How It Works

BookForge uses a 5-stage pipeline to convert non-fiction books into structured, verified agent skills. Each stage has a specific job, and the output of one feeds directly into the next.

Pipeline Overview

┌──────────┐    ┌─────────────┐    ┌────────────┐    ┌──────────┐    ┌──────────┐
│ Extract  │───→│ Decompose   │───→│ Synthesize │───→│ Verify   │───→│ Optimize │
│          │    │             │    │            │    │          │    │          │
│ Book →   │    │ Score →     │    │ Generate   │    │ Test     │    │ Tune     │
│ chapters │    │ skill units │    │ SKILL.md   │    │ output   │    │ triggers │
└──────────┘    └─────────────┘    └────────────┘    └──────────┘    └──────────┘

Stage 1: Extract

Parse the book into structured chapters and sections. The extractor handles PDF, EPUB, and other common formats, producing a normalized representation of the book's content hierarchy.

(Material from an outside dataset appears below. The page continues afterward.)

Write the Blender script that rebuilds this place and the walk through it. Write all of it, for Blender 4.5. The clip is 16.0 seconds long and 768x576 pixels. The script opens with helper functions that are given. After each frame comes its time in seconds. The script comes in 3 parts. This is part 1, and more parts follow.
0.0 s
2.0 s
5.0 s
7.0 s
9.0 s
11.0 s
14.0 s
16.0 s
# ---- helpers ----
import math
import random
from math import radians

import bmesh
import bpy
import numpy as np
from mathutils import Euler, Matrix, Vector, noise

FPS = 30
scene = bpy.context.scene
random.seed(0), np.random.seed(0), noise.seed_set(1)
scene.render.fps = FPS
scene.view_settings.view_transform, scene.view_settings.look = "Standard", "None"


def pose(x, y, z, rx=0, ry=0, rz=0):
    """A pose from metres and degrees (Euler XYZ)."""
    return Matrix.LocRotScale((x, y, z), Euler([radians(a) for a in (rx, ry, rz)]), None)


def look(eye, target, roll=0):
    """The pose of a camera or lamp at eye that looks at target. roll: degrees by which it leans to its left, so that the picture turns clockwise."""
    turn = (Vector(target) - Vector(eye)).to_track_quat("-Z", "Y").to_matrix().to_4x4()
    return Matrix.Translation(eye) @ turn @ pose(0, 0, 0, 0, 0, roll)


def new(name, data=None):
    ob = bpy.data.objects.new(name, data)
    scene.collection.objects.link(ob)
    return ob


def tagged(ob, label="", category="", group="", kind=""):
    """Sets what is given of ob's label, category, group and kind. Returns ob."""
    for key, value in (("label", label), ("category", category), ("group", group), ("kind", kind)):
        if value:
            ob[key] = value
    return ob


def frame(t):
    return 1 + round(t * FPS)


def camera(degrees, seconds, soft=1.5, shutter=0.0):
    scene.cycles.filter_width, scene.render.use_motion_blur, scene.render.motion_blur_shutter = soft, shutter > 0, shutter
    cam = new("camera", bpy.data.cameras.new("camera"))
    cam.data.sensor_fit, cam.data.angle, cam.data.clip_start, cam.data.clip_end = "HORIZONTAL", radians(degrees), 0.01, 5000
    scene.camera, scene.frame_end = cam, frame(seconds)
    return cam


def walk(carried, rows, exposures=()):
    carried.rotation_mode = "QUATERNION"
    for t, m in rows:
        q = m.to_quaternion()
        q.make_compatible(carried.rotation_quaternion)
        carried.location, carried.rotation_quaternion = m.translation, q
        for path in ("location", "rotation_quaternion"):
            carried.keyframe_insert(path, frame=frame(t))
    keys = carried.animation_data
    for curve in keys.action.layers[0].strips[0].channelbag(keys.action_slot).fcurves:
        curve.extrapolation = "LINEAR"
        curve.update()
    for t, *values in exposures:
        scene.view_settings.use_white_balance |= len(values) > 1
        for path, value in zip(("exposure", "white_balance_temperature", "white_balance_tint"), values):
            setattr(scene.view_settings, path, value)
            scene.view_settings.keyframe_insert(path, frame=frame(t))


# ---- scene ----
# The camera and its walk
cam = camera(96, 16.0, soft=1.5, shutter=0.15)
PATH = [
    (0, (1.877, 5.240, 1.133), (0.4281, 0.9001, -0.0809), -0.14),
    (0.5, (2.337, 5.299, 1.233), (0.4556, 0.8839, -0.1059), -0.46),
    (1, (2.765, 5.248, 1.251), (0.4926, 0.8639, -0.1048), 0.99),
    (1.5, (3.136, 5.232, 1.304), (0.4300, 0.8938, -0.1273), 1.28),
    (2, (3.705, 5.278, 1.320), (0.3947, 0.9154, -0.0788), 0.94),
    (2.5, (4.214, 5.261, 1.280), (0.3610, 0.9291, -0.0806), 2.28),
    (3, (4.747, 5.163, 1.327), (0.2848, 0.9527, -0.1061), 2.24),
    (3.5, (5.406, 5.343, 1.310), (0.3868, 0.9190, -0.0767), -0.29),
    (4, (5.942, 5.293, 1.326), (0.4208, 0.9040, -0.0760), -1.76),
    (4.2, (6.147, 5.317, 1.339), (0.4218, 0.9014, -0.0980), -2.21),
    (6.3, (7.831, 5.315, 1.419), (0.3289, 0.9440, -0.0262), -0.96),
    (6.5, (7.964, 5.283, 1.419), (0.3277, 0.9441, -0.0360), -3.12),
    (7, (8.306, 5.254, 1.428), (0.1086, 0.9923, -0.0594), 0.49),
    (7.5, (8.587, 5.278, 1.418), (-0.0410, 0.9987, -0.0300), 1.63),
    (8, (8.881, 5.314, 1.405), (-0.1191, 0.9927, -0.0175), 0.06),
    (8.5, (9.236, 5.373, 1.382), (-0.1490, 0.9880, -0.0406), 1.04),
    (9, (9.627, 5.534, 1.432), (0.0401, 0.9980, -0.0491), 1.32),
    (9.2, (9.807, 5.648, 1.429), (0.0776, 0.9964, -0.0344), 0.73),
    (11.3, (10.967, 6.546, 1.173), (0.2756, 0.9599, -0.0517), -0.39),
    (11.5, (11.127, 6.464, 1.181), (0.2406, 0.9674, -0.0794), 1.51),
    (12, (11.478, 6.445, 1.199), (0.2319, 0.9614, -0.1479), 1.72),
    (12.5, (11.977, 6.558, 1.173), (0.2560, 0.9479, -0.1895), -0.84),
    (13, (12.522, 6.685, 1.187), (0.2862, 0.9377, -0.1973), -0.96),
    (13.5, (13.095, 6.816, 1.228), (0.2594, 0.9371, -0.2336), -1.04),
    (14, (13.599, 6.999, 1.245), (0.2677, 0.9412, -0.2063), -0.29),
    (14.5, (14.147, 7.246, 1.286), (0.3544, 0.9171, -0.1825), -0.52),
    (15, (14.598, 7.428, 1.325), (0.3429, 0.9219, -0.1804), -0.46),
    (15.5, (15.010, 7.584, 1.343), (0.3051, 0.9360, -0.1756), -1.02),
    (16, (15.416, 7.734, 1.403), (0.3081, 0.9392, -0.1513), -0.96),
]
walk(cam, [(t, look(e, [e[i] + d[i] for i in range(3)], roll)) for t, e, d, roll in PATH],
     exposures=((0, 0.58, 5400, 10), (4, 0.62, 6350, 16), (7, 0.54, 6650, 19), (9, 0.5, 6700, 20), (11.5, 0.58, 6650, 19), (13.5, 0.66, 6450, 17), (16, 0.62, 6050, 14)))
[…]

Input: A book file (PDF, EPUB) Output: Structured chapter/section tree with text content

Stage 2: Decompose

Not every section of a book makes a good skill. The decomposer scores each topic for "skill density" using a 1-5 rubric across six dimensions:

Skill Density — how much actionable procedure does this section contain?
Digital Actionability — can an AI agent actually do this, or is it purely physical/social?
Output Verifiability — can you check whether the skill was applied correctly?
Trigger Clarity — is it obvious when this skill should activate?
Reuse Frequency — will this come up often enough to justify a skill?
Composability — does this work well alongside other skills?

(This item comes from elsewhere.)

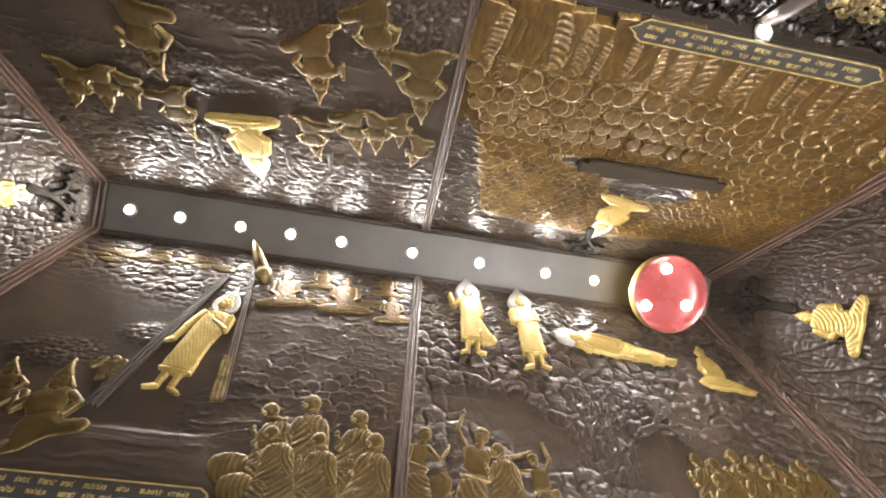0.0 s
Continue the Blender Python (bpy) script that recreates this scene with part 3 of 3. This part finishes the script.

Topics scoring below 3 on any dimension are filtered out. The remaining topics are grouped into skill units — coherent bundles of knowledge that belong together.

Input: Structured chapter/section tree Output: Scored and grouped skill units (threshold: total score 18+)

Stage 3: Synthesize

Each skill unit becomes a SKILL.md file. The synthesizer generates:

Frontmatter with a description tuned for agent triggering
A structured body with When to Use, Checklist, Process, Key Principles, and Examples
WHY reasoning for every step — not just what to do, but why it matters
Scripts for automatable tasks
Reference files for deep-dive material

The synthesizer generalizes terminology. Author-specific jargon is replaced with domain-standard language so the skill works for anyone, not just readers of that specific book.

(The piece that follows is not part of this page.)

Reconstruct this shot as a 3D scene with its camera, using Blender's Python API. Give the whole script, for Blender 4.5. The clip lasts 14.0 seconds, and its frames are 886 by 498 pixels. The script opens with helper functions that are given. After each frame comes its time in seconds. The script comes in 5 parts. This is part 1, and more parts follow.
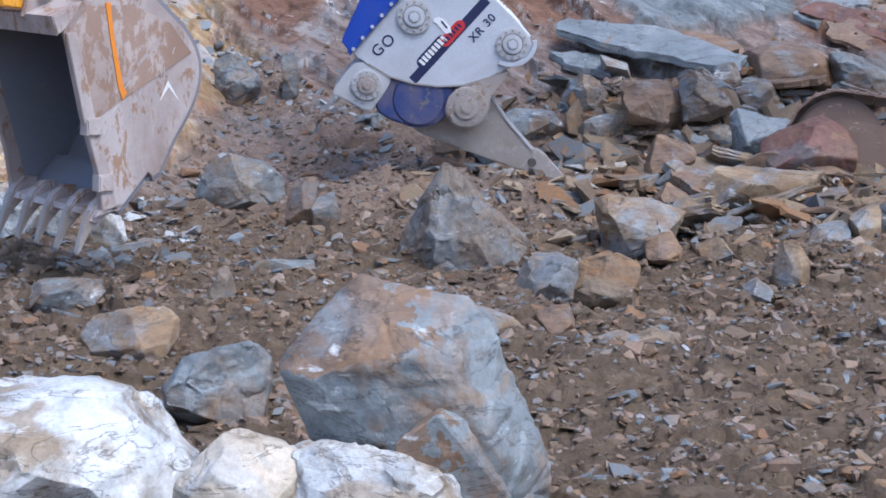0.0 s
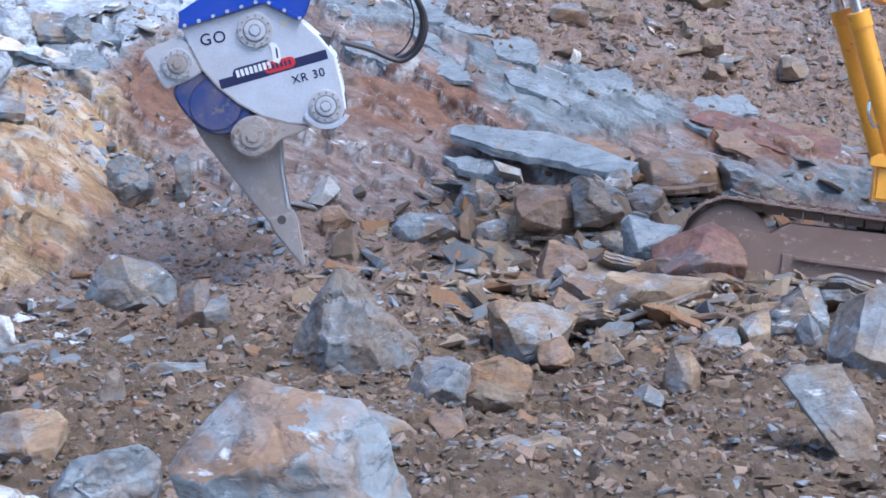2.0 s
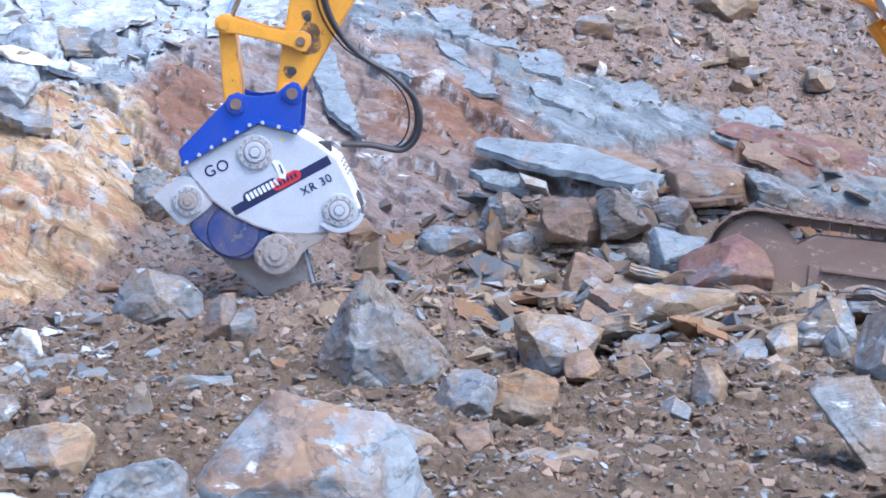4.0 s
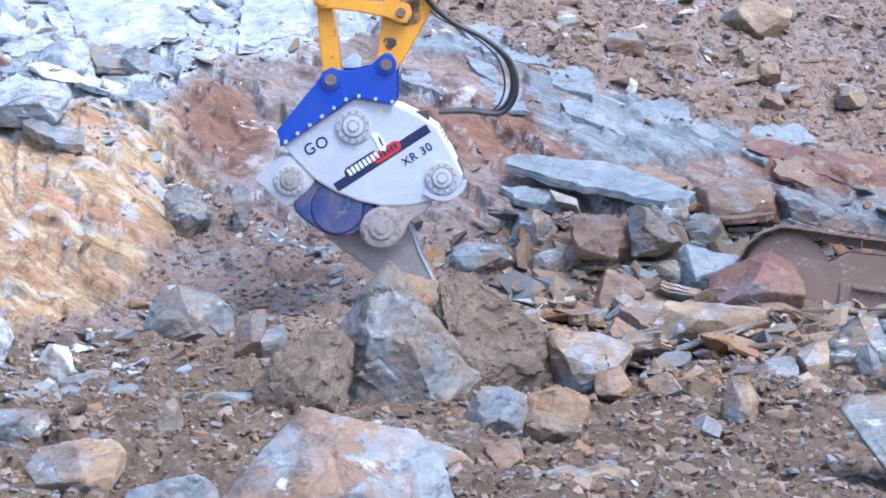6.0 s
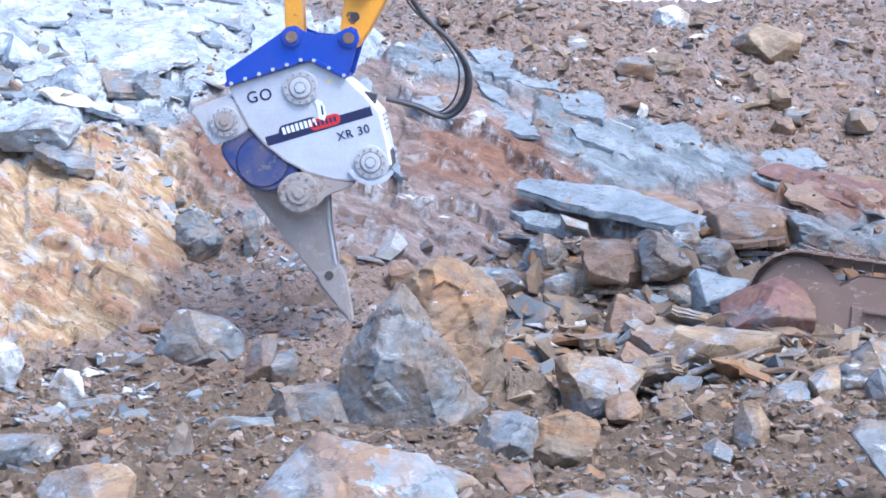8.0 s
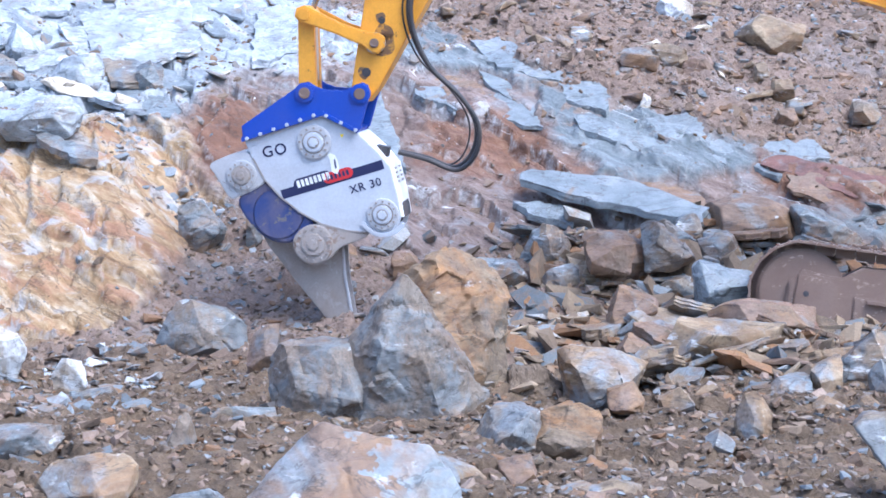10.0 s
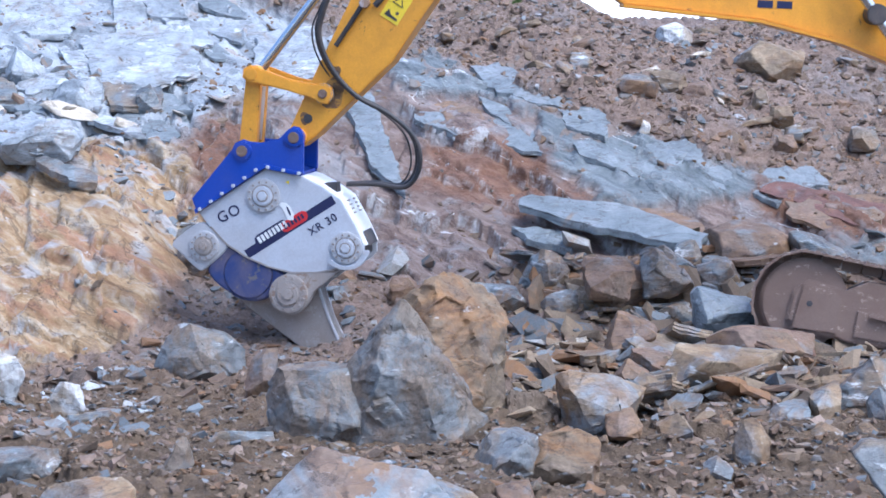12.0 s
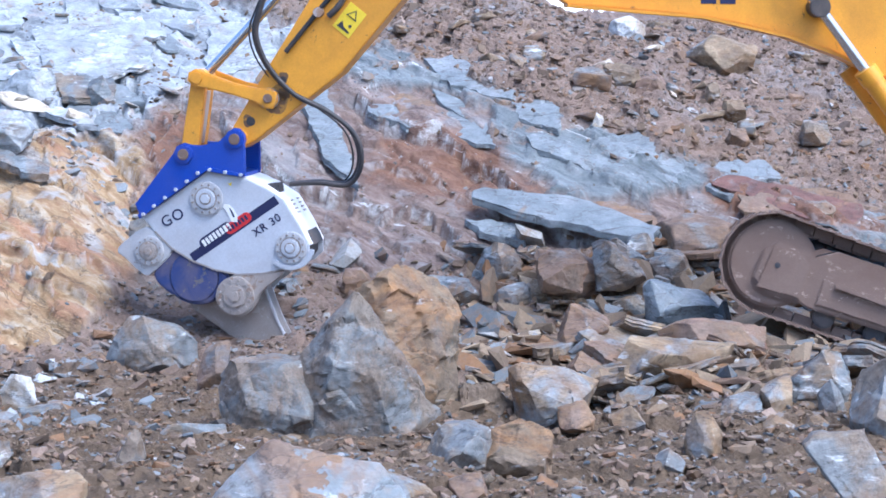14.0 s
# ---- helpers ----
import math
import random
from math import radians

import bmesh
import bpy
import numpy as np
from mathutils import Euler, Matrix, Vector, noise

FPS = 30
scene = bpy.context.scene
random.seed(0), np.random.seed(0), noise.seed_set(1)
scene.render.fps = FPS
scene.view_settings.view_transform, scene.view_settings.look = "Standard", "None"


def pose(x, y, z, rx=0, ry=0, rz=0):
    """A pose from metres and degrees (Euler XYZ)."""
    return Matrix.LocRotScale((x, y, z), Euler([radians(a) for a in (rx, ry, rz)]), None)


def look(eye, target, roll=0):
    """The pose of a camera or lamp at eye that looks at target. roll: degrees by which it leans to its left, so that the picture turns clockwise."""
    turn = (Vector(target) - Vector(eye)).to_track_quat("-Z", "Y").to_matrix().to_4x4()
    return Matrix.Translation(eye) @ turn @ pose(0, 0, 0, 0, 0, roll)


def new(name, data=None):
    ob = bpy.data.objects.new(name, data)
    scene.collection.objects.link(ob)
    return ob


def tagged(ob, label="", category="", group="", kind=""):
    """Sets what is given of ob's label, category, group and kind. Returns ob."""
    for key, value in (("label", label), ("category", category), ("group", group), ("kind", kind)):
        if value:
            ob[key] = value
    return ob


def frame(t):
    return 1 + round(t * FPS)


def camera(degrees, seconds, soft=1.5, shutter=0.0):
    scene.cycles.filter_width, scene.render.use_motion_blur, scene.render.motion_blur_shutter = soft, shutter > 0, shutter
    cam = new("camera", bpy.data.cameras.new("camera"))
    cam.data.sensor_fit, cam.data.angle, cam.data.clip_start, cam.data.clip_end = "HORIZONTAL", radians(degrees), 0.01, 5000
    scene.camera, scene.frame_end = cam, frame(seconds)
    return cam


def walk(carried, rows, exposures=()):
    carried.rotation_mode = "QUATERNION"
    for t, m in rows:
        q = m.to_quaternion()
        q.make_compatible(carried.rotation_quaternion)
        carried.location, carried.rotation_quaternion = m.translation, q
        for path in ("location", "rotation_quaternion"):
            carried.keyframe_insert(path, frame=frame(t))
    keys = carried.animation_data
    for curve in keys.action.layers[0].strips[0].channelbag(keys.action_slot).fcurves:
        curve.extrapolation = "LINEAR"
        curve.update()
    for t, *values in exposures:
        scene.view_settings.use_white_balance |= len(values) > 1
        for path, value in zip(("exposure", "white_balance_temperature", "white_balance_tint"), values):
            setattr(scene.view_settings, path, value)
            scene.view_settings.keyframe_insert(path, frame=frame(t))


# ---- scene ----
cam = camera(24.0, 14.0, soft=1.7)
WALK = [
    (0.0, pose(0, 0, 3.3, 78.786, 0.541, 1.158)),
    (0.5, pose(0, 0, 3.3, 80.338, -0.041, -0.168)),
    (1.0, pose(0, 0, 3.3, 82.002, -0.160, -1.649)),
    (1.5, pose(0, 0, 3.3, 81.945, -0.429, -1.992)),
    (2.0, pose(0, 0, 3.3, 81.637, -0.369, -1.675)),
    (2.5, pose(0, 0, 3.3, 81.773, -0.228, -1.253)),
    (3.0, pose(0, 0, 3.3, 81.829, -0.061, -1.274)),
    (5.5, pose(0, 0, 3.3, 82.373, -0.178, -0.291)),
    (6.0, pose(0, 0, 3.3, 82.450, -0.065, -0.147)),
    (6.5, pose(0, 0, 3.3, 82.304, 0.257, -0.267)),
    (7.0, pose(0, 0, 3.3, 82.482, 0.233, -0.215)),
    (7.5, pose(0, 0, 3.3, 82.800, 0.000, 0.000)),
    (8.0, pose(0, 0, 3.3, 83.122, -0.019, 0.141)),
    (10.5, pose(0, 0, 3.3, 82.832, -0.220, 0.302)),
    (11.0, pose(0, 0, 3.3, 83.276, -0.854, 0.722)),
    (11.5, pose(0, 0, 3.3, 83.960, -0.738, 0.918)),
    (12.0, pose(0, 0, 3.3, 83.553, -0.386, 0.225)),
    (12.5, pose(0, 0, 3.3, 82.379, -0.718, -1.384)),
    (13.0, pose(0, 0, 3.3, 82.639, -1.000, -1.315)),
    (13.5, pose(0, 0, 3.3, 83.528, -0.371, -0.889)),
    (14.0, pose(0, 0, 3.3, 83.361, -0.652, -1.042)),
]
walk(cam, WALK, exposures=[(t, e + 0.15, 5150 + 250 * max(0.0, 1 - t / 0.9), 10) for t, e in ((0.0, 0.64), (0.5, 0.72), (1.0, 0.78), (1.5, 0.82), (3.0, 1.12), (5.5, 1.3), (7.5, 1.35), (10.5, 1.32), (11.0, 1.32), (11.5, 1.17), (12.0, 0.92), (12.5, 0.88), (13.0, 0.97), (13.5, 1.1), (14.0, 1.12))])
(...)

Input: Skill units with source content Output: Complete SKILL.md packages (body, scripts, references)

Stage 4: Verify

Every skill goes through two kinds of testing:

Structural checks — does the SKILL.md conform to the spec? Are all required sections present? Is the body under 500 lines? Do script references resolve?

Functional testing — the skill is tested against real tasks using a with-skill vs without-skill baseline comparison. An agent attempts the same task twice: once with the skill installed, once without. The outputs are compared to measure whether the skill actually improves results.

Input: Generated SKILL.md packages Output: Verified skills with test results

Stage 5: Optimize

The final stage tunes two things:

Description optimization — the frontmatter description determines when an agent triggers the skill. BookForge runs 20 evaluation queries against each skill's description to measure trigger accuracy: does the skill activate when it should, and stay quiet when it shouldn't?

Frontmatter tuning — model recommendations, context window requirements, and allowed-tools lists are calibrated based on the skill's complexity and tool needs.

Input: Verified skills Output: Production-ready skills with optimized triggering

Why This Matters

The bottleneck in the agent skills ecosystem is authorship. Today, only developers who deeply understand both a domain and agent tooling can write effective skills. That limits the entire ecosystem to what a small group of people find time to build.

BookForge removes that bottleneck. The world's non-fiction knowledge — negotiation tactics, architecture patterns, management frameworks, scientific methods — is already written down in books. BookForge distills it into a format agents can use directly.

The result: agent capabilities grow at the speed of book processing, not at the speed of manual skill authoring.